OUTLAW COUNTRY: A REAL REVOLUTION — OR THE SMARTEST MARKETING MOVE IN COUNTRY MUSIC?
In the mid-1970s, country music looked clean on purpose. Suits. Smooth background vocals. Carefully arranged instruments. The kind of sound that could sit politely beside anything on mainstream radio without making anyone nervous. And then Waylon Jennings helped kick open a door that Nashville had kept half-closed for decades.
When Wanted! The Outlaws landed in 1976 and became the first country album to go platinum, it didn’t just rack up sales. It announced a new identity. An attitude. A promise that country music could be rough-edged again—loud enough to rattle the walls, honest enough to make the room uncomfortable.
But the question that still won’t go away is the uncomfortable one: was Outlaw Country a grassroots uprising… or a brilliantly packaged brand that Nashville learned to sell faster than anyone could stop it?
The Nashville System Waylon Jennings Wanted to Escape
Before the leather vests, before the album covers that looked like wanted posters, Waylon Jennings was dealing with a system that prized control. Under producers like Chet Atkins at RCA Records, the “right way” of making a country record often meant the label had the final say on nearly everything—session players, song choices, arrangements, even the polish that made the music sound safe.
Waylon Jennings didn’t want safe. He wanted the sound of a real band that had lived together on the road. He wanted drums that hit harder, guitars that scraped and growled a little, and performances that felt like a human being was inside the song—flawed, stubborn, alive.
And he fought for it. Not in a dramatic movie-scene way, but in the exhausting, slow way artists fight systems: pushing, refusing, walking out, coming back, negotiating again. Creative control wasn’t a cool phrase for him. It was oxygen.
“I’m not trying to be difficult,” Waylon Jennings reportedly told people around him in that era, “I’m trying to be myself.”
When Rebellion Got a Label
Here’s where things get complicated. Once the word “Outlaw” caught on, it stopped being only a description and started becoming a product. The rebellion gained a look. A storyline. A marketable identity. “Outlaw” wasn’t just about creative control anymore—it became shorthand for a lifestyle, a badge you could wear, a vibe you could buy.

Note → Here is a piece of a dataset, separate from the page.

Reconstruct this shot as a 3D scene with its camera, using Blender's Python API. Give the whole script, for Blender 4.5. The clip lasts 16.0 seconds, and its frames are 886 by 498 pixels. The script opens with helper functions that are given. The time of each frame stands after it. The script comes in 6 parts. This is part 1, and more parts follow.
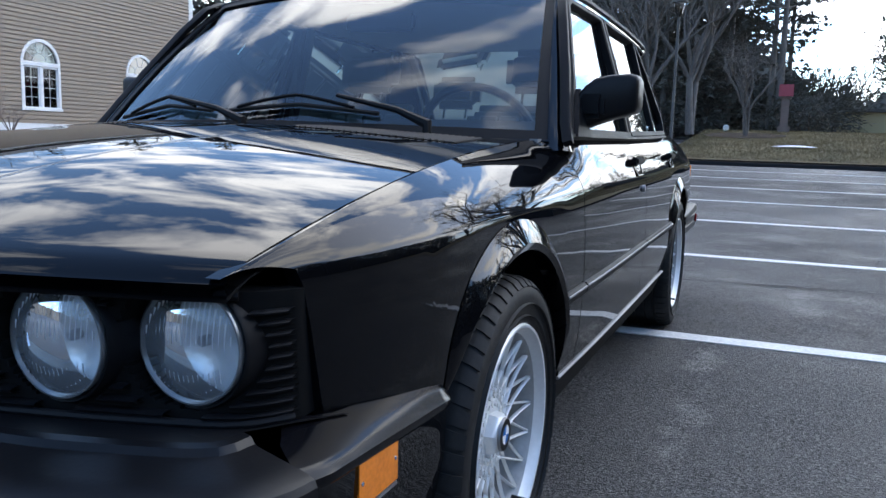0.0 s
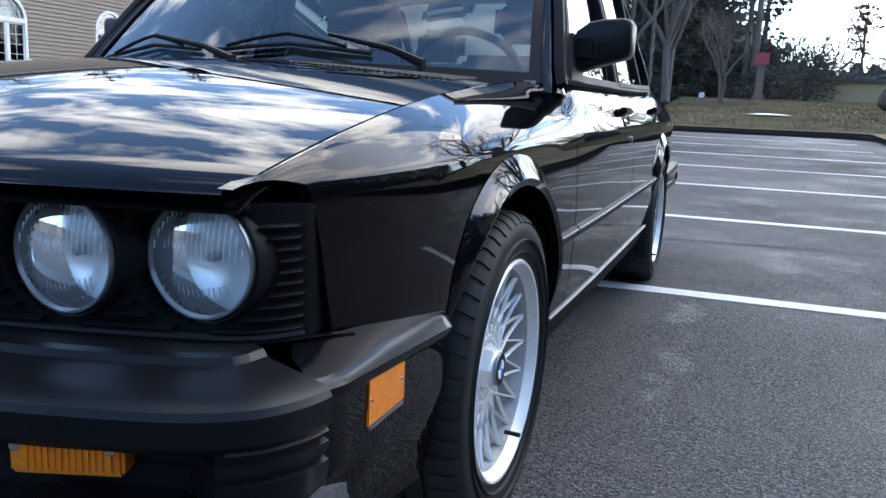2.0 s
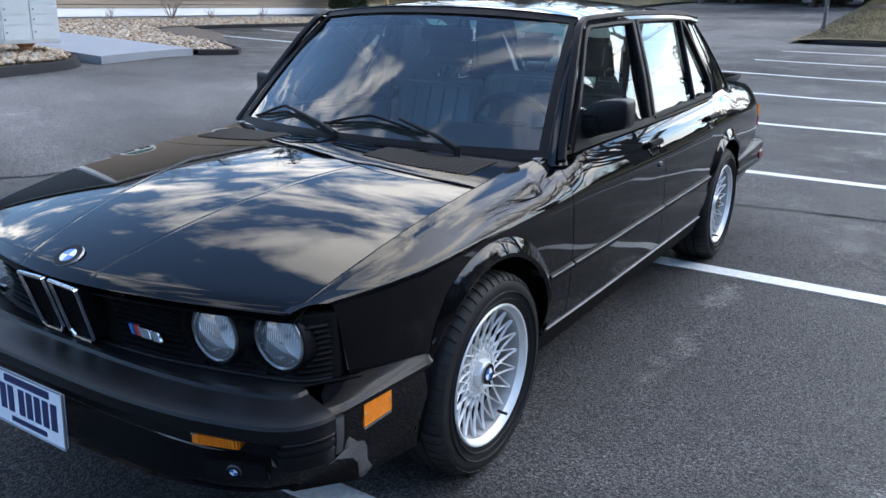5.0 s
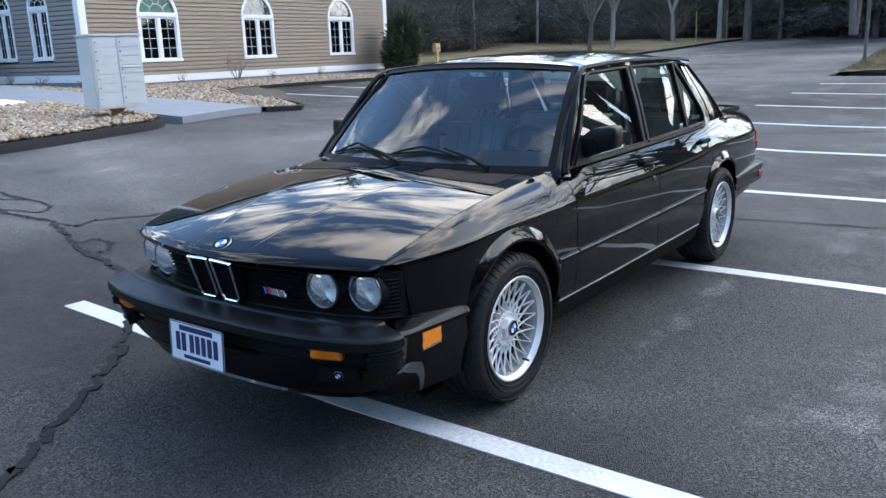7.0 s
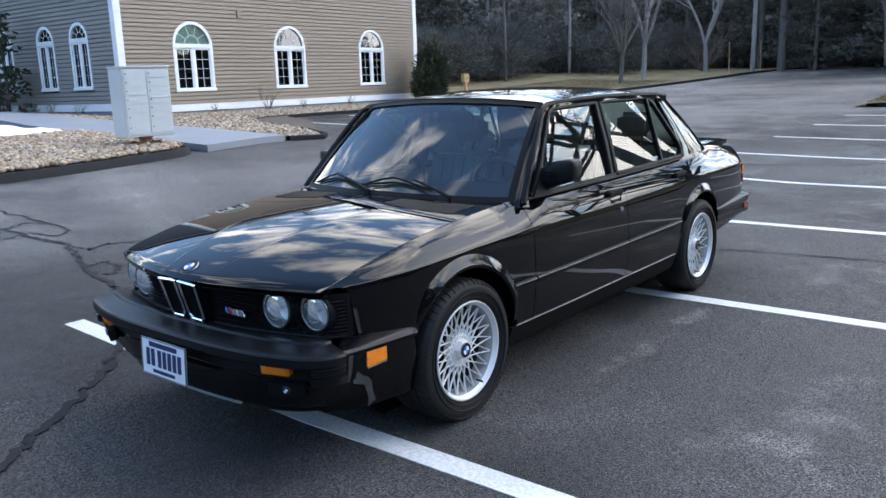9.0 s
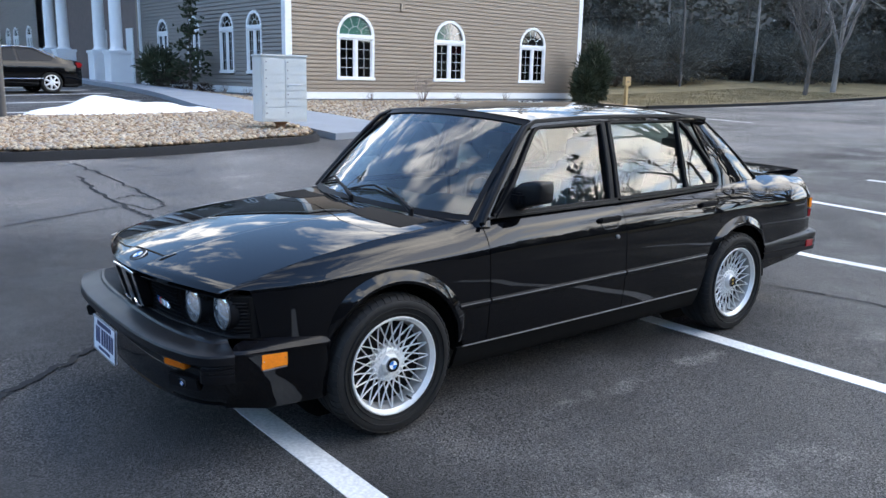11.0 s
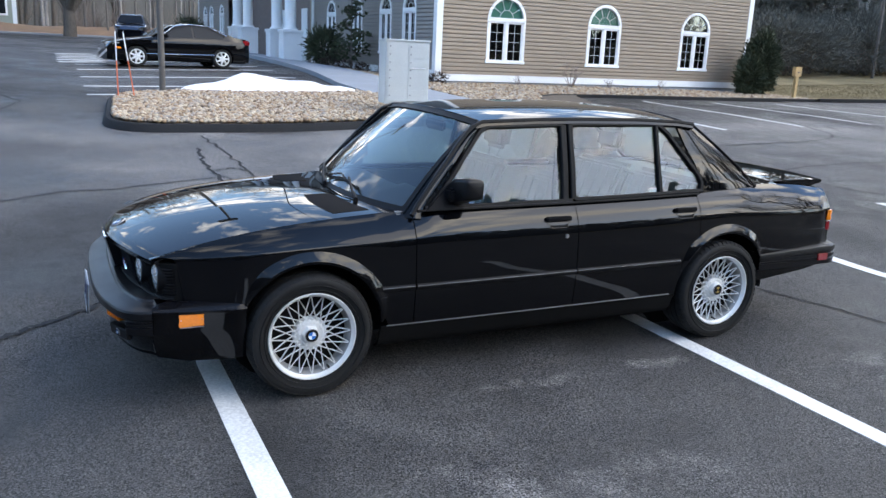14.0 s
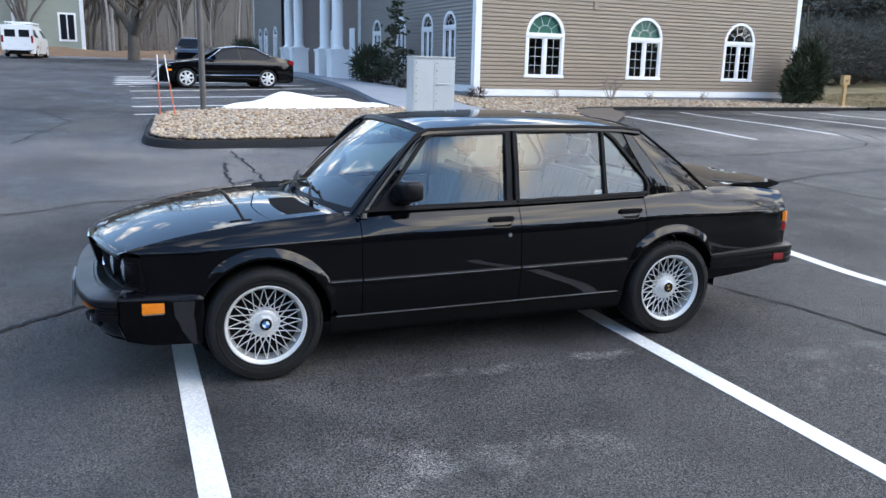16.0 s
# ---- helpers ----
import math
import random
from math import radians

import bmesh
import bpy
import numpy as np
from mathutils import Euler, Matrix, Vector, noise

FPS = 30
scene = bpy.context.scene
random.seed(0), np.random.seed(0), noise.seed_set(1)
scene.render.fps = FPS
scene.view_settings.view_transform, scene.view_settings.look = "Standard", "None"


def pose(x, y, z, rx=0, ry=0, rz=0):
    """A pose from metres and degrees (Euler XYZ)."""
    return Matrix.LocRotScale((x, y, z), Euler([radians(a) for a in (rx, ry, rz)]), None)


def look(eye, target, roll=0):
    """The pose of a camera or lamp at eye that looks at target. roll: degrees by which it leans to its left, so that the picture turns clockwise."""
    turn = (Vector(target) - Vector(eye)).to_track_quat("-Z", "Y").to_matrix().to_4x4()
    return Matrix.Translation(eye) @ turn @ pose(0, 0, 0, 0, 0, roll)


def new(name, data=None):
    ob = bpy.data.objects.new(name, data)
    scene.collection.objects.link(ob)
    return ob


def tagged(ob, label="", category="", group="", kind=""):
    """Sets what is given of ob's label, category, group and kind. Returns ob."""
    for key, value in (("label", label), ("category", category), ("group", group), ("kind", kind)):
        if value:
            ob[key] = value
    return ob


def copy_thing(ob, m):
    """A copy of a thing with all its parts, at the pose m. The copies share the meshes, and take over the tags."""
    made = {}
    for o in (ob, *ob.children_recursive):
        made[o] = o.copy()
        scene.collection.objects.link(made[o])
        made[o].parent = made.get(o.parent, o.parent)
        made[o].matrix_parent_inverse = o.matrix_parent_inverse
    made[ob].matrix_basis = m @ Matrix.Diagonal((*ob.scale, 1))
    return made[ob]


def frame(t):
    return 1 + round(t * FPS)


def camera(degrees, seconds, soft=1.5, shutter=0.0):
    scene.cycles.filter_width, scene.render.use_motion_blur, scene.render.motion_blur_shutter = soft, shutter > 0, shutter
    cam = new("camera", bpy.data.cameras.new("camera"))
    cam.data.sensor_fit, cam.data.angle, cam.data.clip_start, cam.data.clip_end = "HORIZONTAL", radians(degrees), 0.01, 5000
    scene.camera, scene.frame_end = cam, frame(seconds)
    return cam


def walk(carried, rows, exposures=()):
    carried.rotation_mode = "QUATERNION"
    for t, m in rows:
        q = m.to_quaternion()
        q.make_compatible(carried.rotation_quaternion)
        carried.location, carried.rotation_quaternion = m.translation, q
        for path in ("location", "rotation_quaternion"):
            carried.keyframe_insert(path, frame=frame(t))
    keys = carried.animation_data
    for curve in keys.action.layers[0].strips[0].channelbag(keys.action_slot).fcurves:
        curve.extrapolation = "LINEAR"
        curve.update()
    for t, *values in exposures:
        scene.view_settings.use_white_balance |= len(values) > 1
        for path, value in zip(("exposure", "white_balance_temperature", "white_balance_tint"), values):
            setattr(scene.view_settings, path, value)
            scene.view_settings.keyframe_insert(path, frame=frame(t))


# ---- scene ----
cam = camera(58.0, 16.0)
PATH = [
    (0, (-1.446, -1.258, 0.887), (0.385, -0.501, 0.616), 1.6),
    (0.5, (-1.473, -1.235, 0.833), (0.359, -0.487, 0.543), 1.9),
    (1, (-1.475, -1.216, 0.787), (0.359, -0.489, 0.457), 2.5),
    (1.5, (-1.47, -1.215, 0.789), (0.367, -0.513, 0.426), 2.6),
    (2, (-1.47, -1.221, 0.826), (0.374, -0.531, 0.473), 2.4),
    (2.5, (-1.458, -1.231, 0.896), (0.387, -0.542, 0.544), 2.0),
    (3, (-1.401, -1.257, 1.118), (0.442, -0.601, 0.704), 2.4),
    (3.5, (-1.409, -1.332, 1.329), (0.41, -0.665, 0.832), 3.0),
    (4, (-1.523, -1.541, 1.363), (0.211, -0.721, 0.793), 3.0),
    (4.5, (-1.679, -1.705, 1.395), (-0.022, -0.758, 0.798), 1.4),
    (5, (-1.943, -1.872, 1.401), (-0.333, -0.845, 0.806), 0.8),
    (5.2, (-2.019, -1.915, 1.406), (-0.419, -0.864, 0.826), 0.8),
    (7.3, (-2.772, -2.511, 1.453), (-1.217, -1.344, 0.984), -2.4),
    (7.5, (-2.822, -2.534, 1.462), (-1.266, -1.366, 0.999), -2.7),
    (8, (-2.927, -2.61, 1.477), (-1.38, -1.42, 1.04), -3.5),
    (8.5, (-2.796, -2.719, 1.472), (-1.276, -1.485, 1.061), -2.8),
    (9, (-2.638, -2.843, 1.469), (-1.121, -1.606, 1.059), -1.9),
    (9.2, (-2.548, -2.873, 1.464), (-1.045, -1.618, 1.059), -1.6),
    (11.3, (-1.8, -3.58, 1.561), (-0.608, -2.033, 1.132), 1.3),
    (11.5, (-1.732, -3.612, 1.572), (-0.55, -2.061, 1.13), 1.3),
    (12, (-1.564, -3.782, 1.6), (-0.428, -2.199, 1.15), 1.0),
    (12.5, (-1.437, -3.945, 1.66), (-0.366, -2.307, 1.248), 1.1),
    (13, (-1.374, -4.079, 1.65), (-0.377, -2.395, 1.237), 1.5),
    (13.5, (-1.256, -4.232, 1.685), (-0.327, -2.523, 1.222), 1.8),
    (14, (-1.068, -4.386, 1.687), (-0.212, -2.642, 1.21), 2.6),
    (14.5, (-0.956, -4.557, 1.682), (-0.132, -2.802, 1.193), 2.0),
    (15, (-0.903, -4.73, 1.71), (-0.093, -2.968, 1.219), 1.5),
    (15.5, (-0.769, -4.878, 1.694), (0.003, -3.095, 1.219), 1.8),
    (16, (-0.647, -4.979, 1.696), (0.076, -3.168, 1.252), 1.4),
]
walk(cam, [(t, look(eye, target, roll)) for t, eye, target, roll in PATH], [(0, 0.15, 6900, 8), (2.0, 0.42, 7050, 8), (2.5, 0.40, 7050, 8), (3.5, 0.16, 7100, 8), (4.5, 0.48, 7200, 8), (8.5, 0.46, 7400, 8), (12.5, 0.58, 7550, 8), (16, 0.56, 7700, 8)])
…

That doesn’t automatically mean it was fake. But it does mean the industry understood something fast: anti-establishment energy sells. It sells records, tickets, T-shirts, magazine covers, myths.
And Wanted! The Outlaws is the perfect symbol of that tension. Yes, it captured a real shift happening in country music. Yes, it featured major figures like Waylon Jennings and Willie Nelson front and center. But it also arrived neatly framed in a concept that could be explained in one sentence and marketed in one image.
The Paradox: Rebellion Distributed by a Major Label
If Outlaw Country was truly a revolution, it’s a strange one: a revolution printed, pressed, and distributed by the very machine it was rebelling against. That paradox is why people still argue about it.
Some fans hear the story and feel betrayed. They imagine a pure uprising that got hijacked by executives who saw dollar signs. Others see something more strategic: that Waylon Jennings used the system like a tool—taking the reach of a major label and turning it into leverage for freedom.
Because freedom in music isn’t just a feeling. It’s contracts. Studio budgets. Who gets final mix. Who owns the masters. Who decides what version of the song goes out into the world. If Outlaw Country created enough cultural pressure that labels had to loosen their grip, that’s not just marketing. That’s power shifting.
“You can’t sell what you can’t name,” a skeptic might say. And Nashville named it fast.
Did Waylon Jennings Compromise—or Outsmart Everyone?
The real question might not be whether Outlaw Country was authentic. The real question might be whether authenticity can survive visibility.
When a movement becomes famous, it becomes simplified. It becomes symbols. It becomes a story that fits on a poster. The rough edges get sanded down just enough to be sellable. But sometimes that’s the price of influence. Sometimes the only way to change the system is to get inside it, hold the microphone, and refuse to hand it back.
Maybe Waylon Jennings compromised in small ways and won bigger ones. Maybe Willie Nelson helped prove that creative freedom could be profitable, which forced the industry to respect it. Maybe the marketing didn’t destroy the revolution—maybe it spread it.
Why It Still Feels Dangerous Today
Outlaw Country still sparks debate because it holds two truths at the same time. It was real rebellion—artists pushing back against a controlled, polished system. And it was also a brand—rebellion turned into a product that could be sold worldwide.
And that tension is exactly why it hasn’t gone quiet. The sound is still gritty. The attitude still feels like a dare. Even now, decades later, the question lingers in the background of every “authentic” movement that goes mainstream:
When the world starts selling your rebellion, are you being used… or are you finally winning?